Segundo Karla, que também é funcionária concursada da Universidade Federal do Paraná (UFPR), a figura também traz simbolismo e é tema de publicações em revistas internacionais.

“É uma pintura incrível, bonita, bem complexa. A gente fica mais impactado quando tem esse nível de complexidade”, afirmou.

Outros episódios

 

O segundo episódio que será apresentado na Itália compõe uma série de quatro partes, sendo que uma foi publicada e também participou de festivais internacionais.

No primeiro episódio, o tema também são pinturas rupestres, mas desta vez em São Desidério, na Bahia. A produção foi disponibilizada gratuitamente na internet e, segundo Karla, aborda mais os registros.

“É mais de registro porque não tem pesquisa ainda, dados, datações e é um patrimônio em risco por vandalismo, e a gente trata isso no filme”, contou.

Os outros dois episódios que fecham a série, o terceiro e o quarto, ainda não estão finalizados. Eles voltam a contar histórias no Paraná, mas desta vez no litoral e também em Curitiba e região.
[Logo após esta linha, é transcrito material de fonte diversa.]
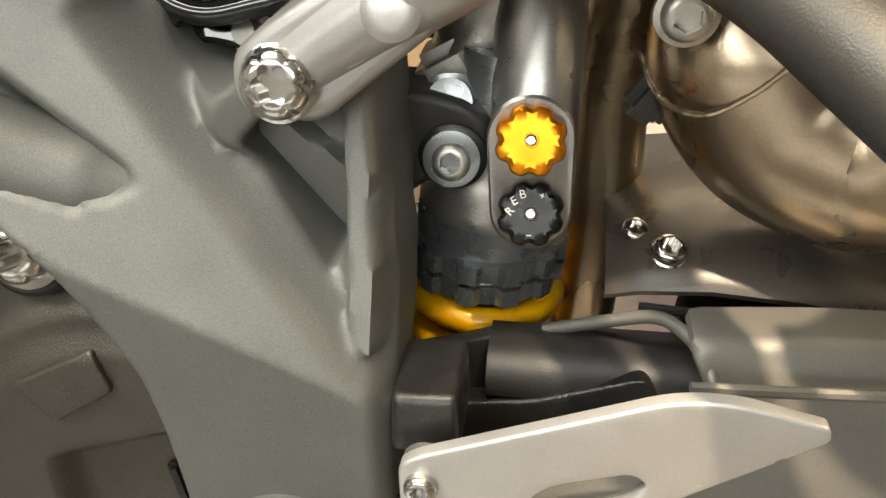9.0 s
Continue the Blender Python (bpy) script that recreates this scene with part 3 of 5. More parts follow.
def link_plate(y, th, bm, waist):
    p = []
    for cx, sg in ((0, 1), (PITCH, -1)):
        for k in range(9):
            a = radians(62 + 236 * k / 8) if sg > 0 else radians(-118 + 236 * k / 8)
            p.append((cx + 0.0069 * math.cos(a), 0.0069 * math.sin(a)))
        if sg > 0:
            p += [(PITCH / 2, -waist)]
        else:
            p += [(PITCH / 2, waist)]
    front = [bm.verts.new((x, y, z)) for x, z in p]
    inset = [bm.verts.new((PITCH / 2 + (x - PITCH / 2) * 0.95, y - 0.0005, z * 0.90)) for x, z in p]
    rear_v = [bm.verts.new((x, y + th, z)) for x, z in p]
    n = len(p)
    bm.faces.new(inset)
    bm.faces.new(rear_v[::-1])
    for k in range(n):
        j = (k + 1) % n
        bm.faces.new((front[k], front[j], inset[j], inset[k]))
        bm.faces.new((rear_v[k], rear_v[j], front[j], front[k]))


def make_link(outer_link, material):
    bm = bmesh.new()
    ya = 0.0094 if outer_link else 0.0068
    link_plate(-ya, 0.0021, bm, 0.0042)
    link_plate(ya - 0.0021, 0.0021, bm, 0.0042)
    for cx in (0, PITCH):
        if outer_link:
            join(bm, lathe([(0.0026, -0.0108), (0.0026, 0.0100), (0.0018, 0.0110)], (cx, 0, 0), n=12))
            join(bm, lathe([(0.0045, 0.0068), (0.0056, 0.0072), (0.0056, 0.0076)], (cx, 0, 0), n=12))
        else:
            join(bm, lathe([(0.0050, -0.0047), (0.0050, 0.0047)], (cx, 0, 0), n=14))
    return part("link", bm, material, chain, sharp=40)


chain = part("chain", tube([(FX + 0.9 * FR * math.cos(k * math.pi / 12), CY, FZ + 0.9 * FR * math.sin(k * math.pi / 12)) for k in range(25)], 0.003, 6, 1), BLACK_STEEL, bike, "oiled steel roller chain with one blue link")
protos = {}
for k in range(count):
    a, b = on_chain(begin + k * gap), on_chain(begin + (k + 1) * gap)
    ang = math.atan2(b.y - a.y, b.x - a.x)
    m = Matrix.Translation((a.x, CY, a.y)) @ Matrix.Rotation(-ang, 4, "Y")
    kind = "blue" if k == 0 else k % 2
    if kind in protos:
        again(protos[kind], m, chain)
    else:
        protos[kind] = make_link(kind != 1, BLUE_LINK if kind == "blue" else CHAIN_STEEL)
        protos[kind].matrix_basis = m
        if kind == "blue":
            tagged(protos[kind], "blue master link")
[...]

“O três será feito em Guaraqueçaba, no litoral, e em Adrianópolis, na Região Metropolitana de Curitiba, sobre os sambaquis litorâneos. Esse é um assunto muito instigante e tem muita pesquisa. O quarto episódio também já está na fila de produção, que é sobre a megafauna e os primeiros habitantes do território que hoje é Curitiba. A gente vai trabalhar com Curitiba, mas com a pré-história, o que estava acontecendo antes dos europeus chegarem”, contou.